▶ Required work:
Set down each entry from the block beneath, exactly as written.

--- START OF Dataset rows ---

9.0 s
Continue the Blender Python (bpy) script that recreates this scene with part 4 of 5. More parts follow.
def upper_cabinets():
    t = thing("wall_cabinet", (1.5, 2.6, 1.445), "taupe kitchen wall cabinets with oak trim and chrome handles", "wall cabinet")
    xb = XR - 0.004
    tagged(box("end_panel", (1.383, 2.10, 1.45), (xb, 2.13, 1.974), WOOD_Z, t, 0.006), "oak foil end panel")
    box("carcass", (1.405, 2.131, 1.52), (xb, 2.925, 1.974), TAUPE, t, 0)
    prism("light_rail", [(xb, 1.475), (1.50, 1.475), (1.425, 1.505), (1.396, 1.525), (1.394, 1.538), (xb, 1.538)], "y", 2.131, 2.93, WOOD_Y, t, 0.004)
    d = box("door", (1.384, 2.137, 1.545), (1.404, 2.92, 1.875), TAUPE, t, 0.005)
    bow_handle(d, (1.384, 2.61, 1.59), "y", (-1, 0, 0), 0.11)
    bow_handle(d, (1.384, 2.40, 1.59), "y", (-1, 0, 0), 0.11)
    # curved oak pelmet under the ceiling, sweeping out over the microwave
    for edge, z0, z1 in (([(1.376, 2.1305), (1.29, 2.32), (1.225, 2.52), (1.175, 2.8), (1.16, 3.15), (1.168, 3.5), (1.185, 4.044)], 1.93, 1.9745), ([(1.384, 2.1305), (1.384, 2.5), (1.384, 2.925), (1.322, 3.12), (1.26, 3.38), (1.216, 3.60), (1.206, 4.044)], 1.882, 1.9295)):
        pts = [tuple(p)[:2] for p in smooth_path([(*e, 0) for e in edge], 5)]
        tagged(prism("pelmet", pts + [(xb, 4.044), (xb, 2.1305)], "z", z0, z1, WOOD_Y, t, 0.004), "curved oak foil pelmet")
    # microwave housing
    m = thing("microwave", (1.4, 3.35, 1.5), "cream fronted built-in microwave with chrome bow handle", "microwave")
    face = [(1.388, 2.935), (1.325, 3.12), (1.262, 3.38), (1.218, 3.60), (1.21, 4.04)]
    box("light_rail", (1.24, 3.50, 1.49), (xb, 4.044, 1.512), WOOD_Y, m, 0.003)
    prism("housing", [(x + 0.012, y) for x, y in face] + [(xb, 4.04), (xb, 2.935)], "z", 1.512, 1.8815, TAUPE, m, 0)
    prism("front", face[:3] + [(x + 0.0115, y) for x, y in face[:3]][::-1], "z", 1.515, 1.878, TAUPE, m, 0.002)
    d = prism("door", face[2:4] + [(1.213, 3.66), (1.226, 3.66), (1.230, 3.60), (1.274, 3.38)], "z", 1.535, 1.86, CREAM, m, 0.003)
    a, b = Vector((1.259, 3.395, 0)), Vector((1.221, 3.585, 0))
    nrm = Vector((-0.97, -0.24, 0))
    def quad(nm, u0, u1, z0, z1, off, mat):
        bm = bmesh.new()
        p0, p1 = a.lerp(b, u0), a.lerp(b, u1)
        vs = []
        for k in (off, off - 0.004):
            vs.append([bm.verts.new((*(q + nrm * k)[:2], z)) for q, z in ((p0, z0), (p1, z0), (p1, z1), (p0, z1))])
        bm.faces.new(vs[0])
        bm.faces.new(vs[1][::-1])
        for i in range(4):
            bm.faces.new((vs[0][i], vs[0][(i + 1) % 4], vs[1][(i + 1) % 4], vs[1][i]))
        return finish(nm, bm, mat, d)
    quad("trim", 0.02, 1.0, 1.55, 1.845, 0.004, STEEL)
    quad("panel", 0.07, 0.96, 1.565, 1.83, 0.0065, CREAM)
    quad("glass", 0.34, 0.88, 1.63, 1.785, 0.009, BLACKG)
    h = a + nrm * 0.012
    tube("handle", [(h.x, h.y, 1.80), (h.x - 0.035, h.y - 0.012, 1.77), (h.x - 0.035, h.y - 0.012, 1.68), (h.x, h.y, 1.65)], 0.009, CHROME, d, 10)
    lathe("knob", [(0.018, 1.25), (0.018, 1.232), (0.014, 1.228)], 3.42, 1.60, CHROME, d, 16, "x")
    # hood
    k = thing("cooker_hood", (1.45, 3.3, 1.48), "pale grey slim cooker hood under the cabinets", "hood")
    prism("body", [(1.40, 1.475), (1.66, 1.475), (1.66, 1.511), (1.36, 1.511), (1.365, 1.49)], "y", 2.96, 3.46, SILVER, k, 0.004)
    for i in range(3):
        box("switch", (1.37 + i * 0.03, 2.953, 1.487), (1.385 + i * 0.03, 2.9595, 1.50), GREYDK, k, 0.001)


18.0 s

--- END OF Dataset rows ---

▶ Reply to the task:
9.0 s
Continue the Blender Python (bpy) script that recreates this scene with part 4 of 5. More parts follow.
def upper_cabinets():
    t = thing("wall_cabinet", (1.5, 2.6, 1.445), "taupe kitchen wall cabinets with oak trim and chrome handles", "wall cabinet")
    xb = XR - 0.004
    tagged(box("end_panel", (1.383, 2.10, 1.45), (xb, 2.13, 1.974), WOOD_Z, t, 0.006), "oak foil end panel")
    box("carcass", (1.405, 2.131, 1.52), (xb, 2.925, 1.974), TAUPE, t, 0)
    prism("light_rail", [(xb, 1.475), (1.50, 1.475), (1.425, 1.505), (1.396, 1.525), (1.394, 1.538), (xb, 1.538)], "y", 2.131, 2.93, WOOD_Y, t, 0.004)
    d = box("door", (1.384, 2.137, 1.545), (1.404, 2.92, 1.875), TAUPE, t, 0.005)
    bow_handle(d, (1.384, 2.61, 1.59), "y", (-1, 0, 0), 0.11)
    bow_handle(d, (1.384, 2.40, 1.59), "y", (-1, 0, 0), 0.11)
    # curved oak pelmet under the ceiling, sweeping out over the microwave
    for edge, z0, z1 in (([(1.376, 2.1305), (1.29, 2.32), (1.225, 2.52), (1.175, 2.8), (1.16, 3.15), (1.168, 3.5), (1.185, 4.044)], 1.93, 1.9745), ([(1.384, 2.1305), (1.384, 2.5), (1.384, 2.925), (1.322, 3.12), (1.26, 3.38), (1.216, 3.60), (1.206, 4.044)], 1.882, 1.9295)):
        pts = [tuple(p)[:2] for p in smooth_path([(*e, 0) for e in edge], 5)]
        tagged(prism("pelmet", pts + [(xb, 4.044), (xb, 2.1305)], "z", z0, z1, WOOD_Y, t, 0.004), "curved oak foil pelmet")
    # microwave housing
    m = thing("microwave", (1.4, 3.35, 1.5), "cream fronted built-in microwave with chrome bow handle", "microwave")
    face = [(1.388, 2.935), (1.325, 3.12), (1.262, 3.38), (1.218, 3.60), (1.21, 4.04)]
    box("light_rail", (1.24, 3.50, 1.49), (xb, 4.044, 1.512), WOOD_Y, m, 0.003)
    prism("housing", [(x + 0.012, y) for x, y in face] + [(xb, 4.04), (xb, 2.935)], "z", 1.512, 1.8815, TAUPE, m, 0)
    prism("front", face[:3] + [(x + 0.0115, y) for x, y in face[:3]][::-1], "z", 1.515, 1.878, TAUPE, m, 0.002)
    d = prism("door", face[2:4] + [(1.213, 3.66), (1.226, 3.66), (1.230, 3.60), (1.274, 3.38)], "z", 1.535, 1.86, CREAM, m, 0.003)
    a, b = Vector((1.259, 3.395, 0)), Vector((1.221, 3.585, 0))
    nrm = Vector((-0.97, -0.24, 0))
    def quad(nm, u0, u1, z0, z1, off, mat):
        bm = bmesh.new()
        p0, p1 = a.lerp(b, u0), a.lerp(b, u1)
        vs = []
        for k in (off, off - 0.004):
            vs.append([bm.verts.new((*(q + nrm * k)[:2], z)) for q, z in ((p0, z0), (p1, z0), (p1, z1), (p0, z1))])
        bm.faces.new(vs[0])
        bm.faces.new(vs[1][::-1])
        for i in range(4):
            bm.faces.new((vs[0][i], vs[0][(i + 1) % 4], vs[1][(i + 1) % 4], vs[1][i]))
        return finish(nm, bm, mat, d)
    quad("trim", 0.02, 1.0, 1.55, 1.845, 0.004, STEEL)
    quad("panel", 0.07, 0.96, 1.565, 1.83, 0.0065, CREAM)
    quad("glass", 0.34, 0.88, 1.63, 1.785, 0.009, BLACKG)
    h = a + nrm * 0.012
    tube("handle", [(h.x, h.y, 1.80), (h.x - 0.035, h.y - 0.012, 1.77), (h.x - 0.035, h.y - 0.012, 1.68), (h.x, h.y, 1.65)], 0.009, CHROME, d, 10)
    lathe("knob", [(0.018, 1.25), (0.018, 1.232), (0.014, 1.228)], 3.42, 1.60, CHROME, d, 16, "x")
    # hood
    k = thing("cooker_hood", (1.45, 3.3, 1.48), "pale grey slim cooker hood under the cabinets", "hood")
    prism("body", [(1.40, 1.475), (1.66, 1.475), (1.66, 1.511), (1.36, 1.511), (1.365, 1.49)], "y", 2.96, 3.46, SILVER, k, 0.004)
    for i in range(3):
        box("switch", (1.37 + i * 0.03, 2.953, 1.487), (1.385 + i * 0.03, 2.9595, 1.50), GREYDK, k, 0.001)


18.0 s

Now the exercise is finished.